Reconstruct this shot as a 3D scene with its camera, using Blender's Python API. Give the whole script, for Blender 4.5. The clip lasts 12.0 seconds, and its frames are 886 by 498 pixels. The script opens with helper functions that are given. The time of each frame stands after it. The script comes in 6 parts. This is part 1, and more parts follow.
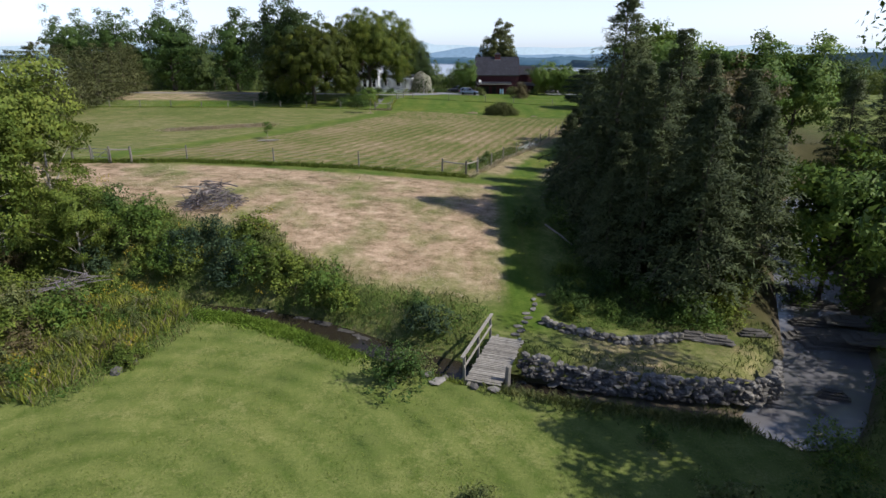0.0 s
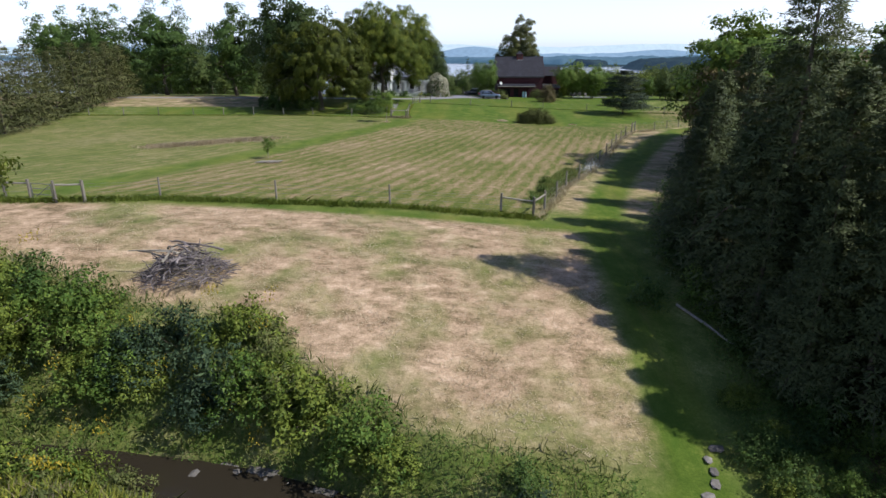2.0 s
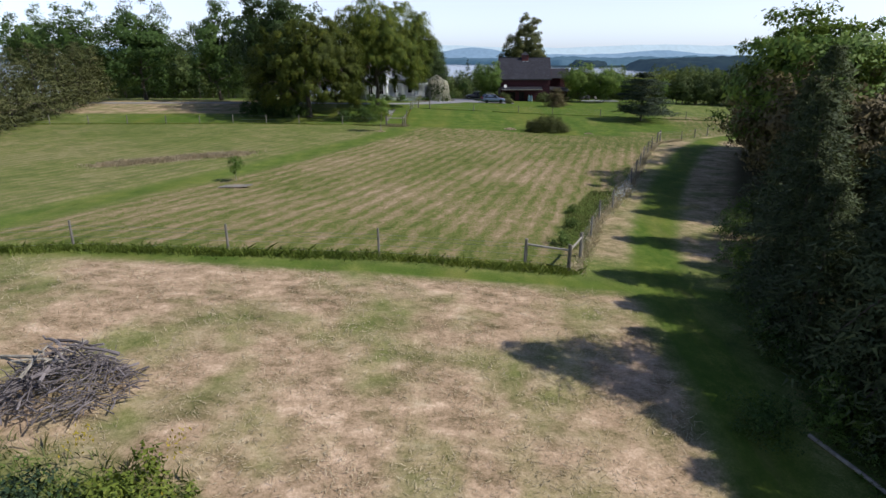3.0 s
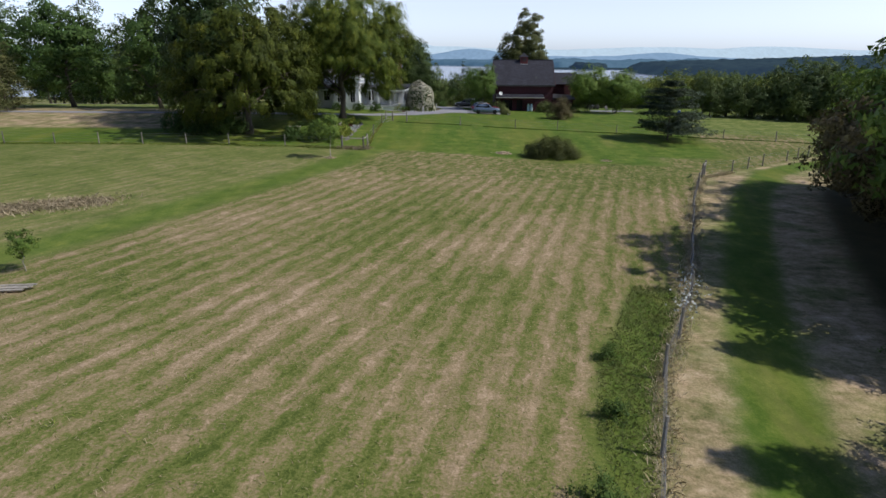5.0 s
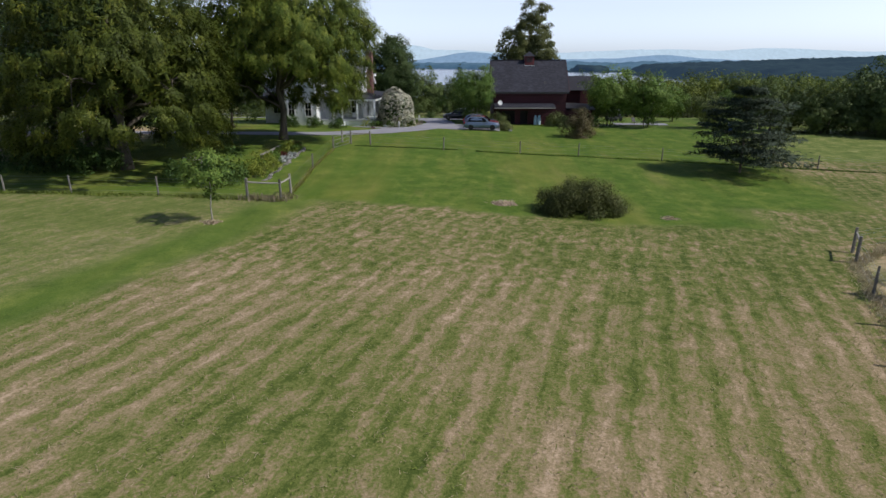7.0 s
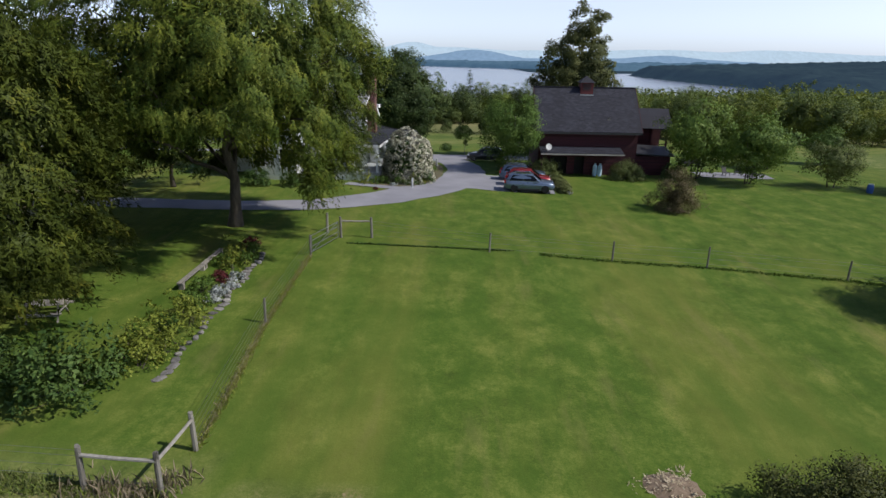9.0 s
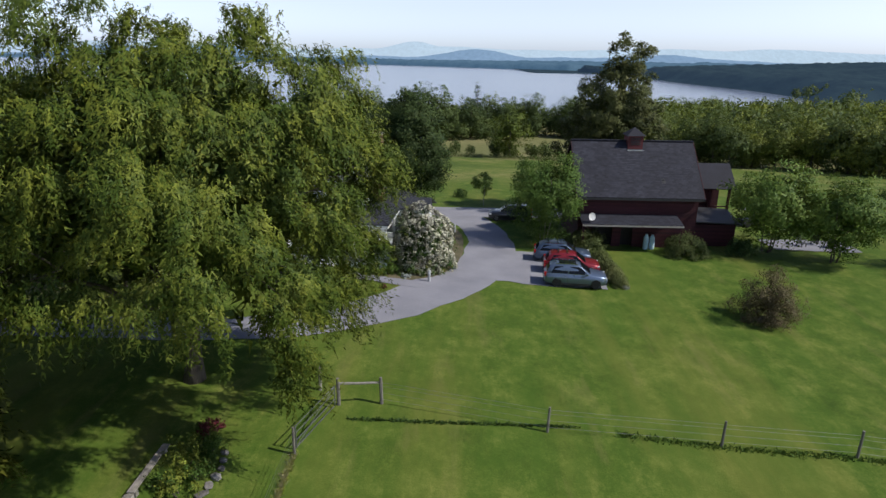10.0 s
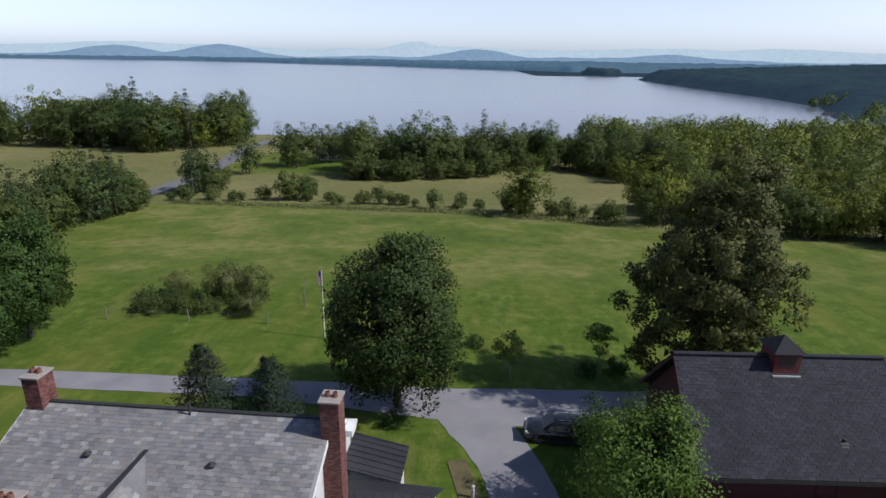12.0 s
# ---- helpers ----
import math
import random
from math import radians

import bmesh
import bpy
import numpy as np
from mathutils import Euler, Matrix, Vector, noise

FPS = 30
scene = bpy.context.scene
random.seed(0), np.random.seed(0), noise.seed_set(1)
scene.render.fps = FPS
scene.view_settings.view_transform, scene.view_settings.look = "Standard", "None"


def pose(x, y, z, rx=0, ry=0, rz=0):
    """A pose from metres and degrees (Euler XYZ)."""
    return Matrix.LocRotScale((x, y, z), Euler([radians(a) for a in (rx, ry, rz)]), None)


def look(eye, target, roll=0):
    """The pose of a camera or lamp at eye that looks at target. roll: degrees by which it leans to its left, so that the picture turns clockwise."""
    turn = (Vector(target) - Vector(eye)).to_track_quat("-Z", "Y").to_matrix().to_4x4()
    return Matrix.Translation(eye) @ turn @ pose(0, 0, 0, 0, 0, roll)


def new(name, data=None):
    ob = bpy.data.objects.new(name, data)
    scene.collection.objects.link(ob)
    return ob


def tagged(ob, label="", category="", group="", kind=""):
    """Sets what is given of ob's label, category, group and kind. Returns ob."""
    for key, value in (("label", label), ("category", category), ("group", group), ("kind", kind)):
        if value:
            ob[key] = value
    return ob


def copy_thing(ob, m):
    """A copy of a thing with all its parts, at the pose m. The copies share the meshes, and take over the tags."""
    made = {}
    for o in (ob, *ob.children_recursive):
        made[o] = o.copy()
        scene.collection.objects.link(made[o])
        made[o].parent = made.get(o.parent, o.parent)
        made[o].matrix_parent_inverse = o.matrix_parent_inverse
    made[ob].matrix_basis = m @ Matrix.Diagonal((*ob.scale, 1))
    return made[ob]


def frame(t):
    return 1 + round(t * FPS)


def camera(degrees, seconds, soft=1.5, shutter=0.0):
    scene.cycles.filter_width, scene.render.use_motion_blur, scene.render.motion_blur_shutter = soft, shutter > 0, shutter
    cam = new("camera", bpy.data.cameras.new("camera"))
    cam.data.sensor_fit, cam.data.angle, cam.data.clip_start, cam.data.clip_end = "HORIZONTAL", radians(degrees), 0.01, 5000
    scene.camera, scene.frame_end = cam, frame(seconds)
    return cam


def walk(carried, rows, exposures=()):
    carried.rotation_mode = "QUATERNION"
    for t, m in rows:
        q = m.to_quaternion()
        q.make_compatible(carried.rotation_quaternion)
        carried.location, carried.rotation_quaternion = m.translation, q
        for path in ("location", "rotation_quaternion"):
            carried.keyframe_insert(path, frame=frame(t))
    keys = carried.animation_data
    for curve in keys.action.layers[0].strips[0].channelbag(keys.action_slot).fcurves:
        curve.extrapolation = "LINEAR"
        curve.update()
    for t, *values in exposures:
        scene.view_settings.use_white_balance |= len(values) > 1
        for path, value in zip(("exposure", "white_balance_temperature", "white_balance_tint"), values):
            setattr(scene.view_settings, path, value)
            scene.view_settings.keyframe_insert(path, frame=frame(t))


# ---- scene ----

··········

> _Short exercise_
Where a line in the material contains "target", copy that line.

> _Reply to the task_
def look(eye, target, roll=0):
    """The pose of a camera or lamp at eye that looks at target. roll: degrees by which it leans to its left, so that the picture turns clockwise."""
    turn = (Vector(target) - Vector(eye)).to_track_quat("-Z", "Y").to_matrix().to_4x4()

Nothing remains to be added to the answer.